Remember, remember to prepare your pets early for firework season

With fireworks season fast approaching, the British Veterinary Association (BVA) is warning millions of animal owners to start preparing now if they suspect their pet may become distressed. At up to 150 decibels, fireworks can be as loud as a jet engine and, with many animals particularly sensitive to noise, this can be a traumatic and distressing time of year for dogs, cats and other pets.

From 10 October this year, it will become an offence in Scotland to purchase fireworks for children under the age of 16 under the new Fireworks and Pyrotechnic Articles (Scotland) Act 2022. BVA’s Scottish Branch had campaigned alongside other organisations for stricter legislation around the sale and use of fireworks and has welcomed this ban.

BVA will also be pushing its annual #FireworkSafety campaign with the Scottish Government, Scottish SPCA and other leading organisations to raise awareness of the impact of fireworks on people and animals.

If your pet is severely distressed by fireworks or other noises, an early visit to your vet to discuss treatment options can help to keep them calm and reduce their stress in the period around Diwali (24 October) and Bonfire Night (5 November). It is particularly important this year as many vet practices are experiencing staff shortages, meaning owners may need to allow more time to secure an appointment.

A phobia of fireworks can be effectively treated with behaviour-modification techniques, administered with professional input, and owner commitment and patience. For less-severely affected animals BVA is offering simple evidence-based advice to help owners make informed decisions about their pets’ health and welfare this fireworks season.

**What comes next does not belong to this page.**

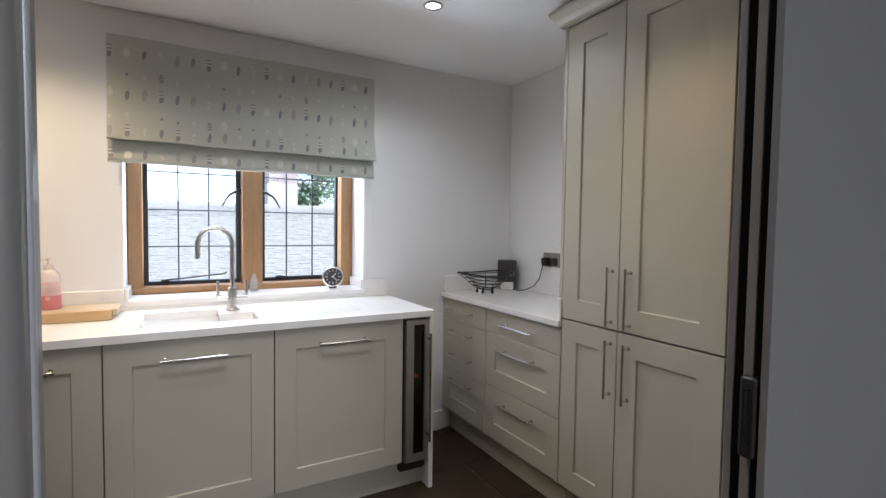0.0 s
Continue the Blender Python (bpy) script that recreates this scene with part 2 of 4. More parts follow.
def mesh_of(bm, name, material, smooth=35):
    bmesh.ops.recalc_face_normals(bm, faces=bm.faces)
    me = bpy.data.meshes.new(name)
    bm.to_mesh(me)
    soft = []
    if smooth:
        # normals weighted by area, so that flat faces stay flat beside their rounded edges
        bm.normal_update()
        limit = math.cos(radians(smooth + 12))
        area = {f: f.calc_area() for f in bm.faces}
        for f in bm.faces:
            for loop in f.loops:
                n = Vector()
                for g in loop.vert.link_faces:
                    if g.normal.dot(f.normal) > limit:
                        n += g.normal * area[g]
                soft.append(n.normalized() if n.length > 0 else f.normal.copy())
    bm.free()
    for m in material if isinstance(material, (list, tuple)) else [material]:
        me.materials.append(m)
    if smooth:
        me.shade_smooth()
        if soft:
            me.normals_split_custom_set(soft)
    return me


def part(name, bm, material, parent, label="", smooth=35):
    ob = new(name, mesh_of(bm, name, material, smooth))
    ob.parent = parent
    return tagged(ob, label)


def thing(name, m, label, category, group=""):
    ob = new(name)
    ob.empty_display_size = 0.1
    ob.matrix_basis = m
    return tagged(ob, label, category, group)


def solid(name, bm, material, label, category, group="", m=None, smooth=35):
    ob = new(name, mesh_of(bm, name, material, smooth))
    if m:
        ob.matrix_basis = m
    return tagged(ob, label, category, group)


def structure(name, bm, material, label, category="", parent=None, smooth=35):
    ob = new(name, mesh_of(bm, name, material, smooth))
    if parent:
        ob.parent = parent
        return tagged(ob, label)
    return tagged(ob, label, category or name.split("_")[0], "", "structure")


NEW = bmesh.new

# ---- plan: x along the window wall, y towards it, z up ----
XL, XR, YW, ZC = -1.23, 2.27, 0.58, 2.29
def hob_wall(y):
    """Where the hob wall, a little out of square, stands at y."""
    return -1.060 - 0.046 * (YW - y)


SKEW = math.degrees(math.atan(0.046))
YD0, YD1 = -1.715, -1.66            # the thin wall with the sliding door's opening
JL, JR = 0.148, 1.02                # the opening's sides
TOP, TH = 0.90, 0.03
WX0, WX1, WZ0, WZ1, YF = 0.026, 1.2015, 0.945, 1.98, 0.85

# ---- structure ----
bm = NEW()
box(bm, (XL - 0.2, WX0), (YW, YW + 0.45), (0, ZC))
box(bm, (WX1, XR + 0.2), (YW, YW + 0.45), (0, ZC))
box(bm, (WX0, WX1), (YW, YW + 0.45), (0, WZ0 - 0.03))
box(bm, (WX0, WX1), (YW, YW + 0.45), (WZ1, ZC))
structure("wall_window", bm, M_WALL, "cream painted plaster wall with a deep window opening", "wall")
structure("wall_hob", extrude_outline(NEW(), [(XL - 0.2, YD1), (hob_wall(YD1), YD1), (hob_wall(YW), YW), (XL - 0.2, YW)], 0, ZC), M_WALL, "cream painted plaster wall behind the hob", "wall")
structure("wall_larder", box(NEW(), (XR, XR + 0.2), (YD1, YW), (0, ZC)), M_WALL, "cream painted plaster wall behind the larder units", "wall")
structure("ceiling", box(NEW(), (XL - 0.2, XR + 0.2), (YD1, YW + 0.45), (ZC, ZC + 0.15)), M_CEIL, "smooth white painted ceiling with recessed spotlights", "ceiling")
structure("subfloor", box(NEW(), (-2.6, 3.4), (-5.2, YW + 0.45), (-0.2, -0.008)), M_GROUT, "dark mortar bed under the floor tiles", "floor")
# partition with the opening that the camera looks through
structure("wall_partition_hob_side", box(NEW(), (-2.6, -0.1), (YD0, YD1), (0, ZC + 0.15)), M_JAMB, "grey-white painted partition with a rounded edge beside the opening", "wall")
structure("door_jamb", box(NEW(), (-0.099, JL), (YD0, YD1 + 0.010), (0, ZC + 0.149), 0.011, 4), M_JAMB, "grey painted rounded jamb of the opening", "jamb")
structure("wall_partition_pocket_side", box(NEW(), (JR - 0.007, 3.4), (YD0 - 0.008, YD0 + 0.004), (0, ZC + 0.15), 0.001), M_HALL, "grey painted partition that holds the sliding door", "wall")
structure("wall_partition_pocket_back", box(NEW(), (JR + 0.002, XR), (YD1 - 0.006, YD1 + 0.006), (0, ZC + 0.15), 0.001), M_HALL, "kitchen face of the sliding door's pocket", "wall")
structure("trim", box(NEW(), (JL - 0.004, JL + 0.003), (-1.694, -1.687), (0.0, 2.1), 0.0025, 3), M_BEAD, "pale door-stop bead on the opening's side", "trim")
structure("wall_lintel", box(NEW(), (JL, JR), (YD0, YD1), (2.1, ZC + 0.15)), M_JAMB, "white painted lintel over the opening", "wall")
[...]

Five top tips to help keep your pets calm during fireworks:

Prepare a den for your pet around two weeks before fireworks season and give them praise when they are relaxed there, so they come to view it as a safe retreat.
Use pheromone products next to the den and around the home. These are scents that we can’t smell but can help to reduce a pet’s stress.
Provide background noise and close curtains and windows on nights when fireworks are expected.
Remain calm yourself. Never punish your pet – remember, if they toilet in the house it’s not their fault.
Move small pets, such as rabbits and guinea pigs, to a quiet place indoors when fireworks are expected, and provide lots of bedding to mask the sounds.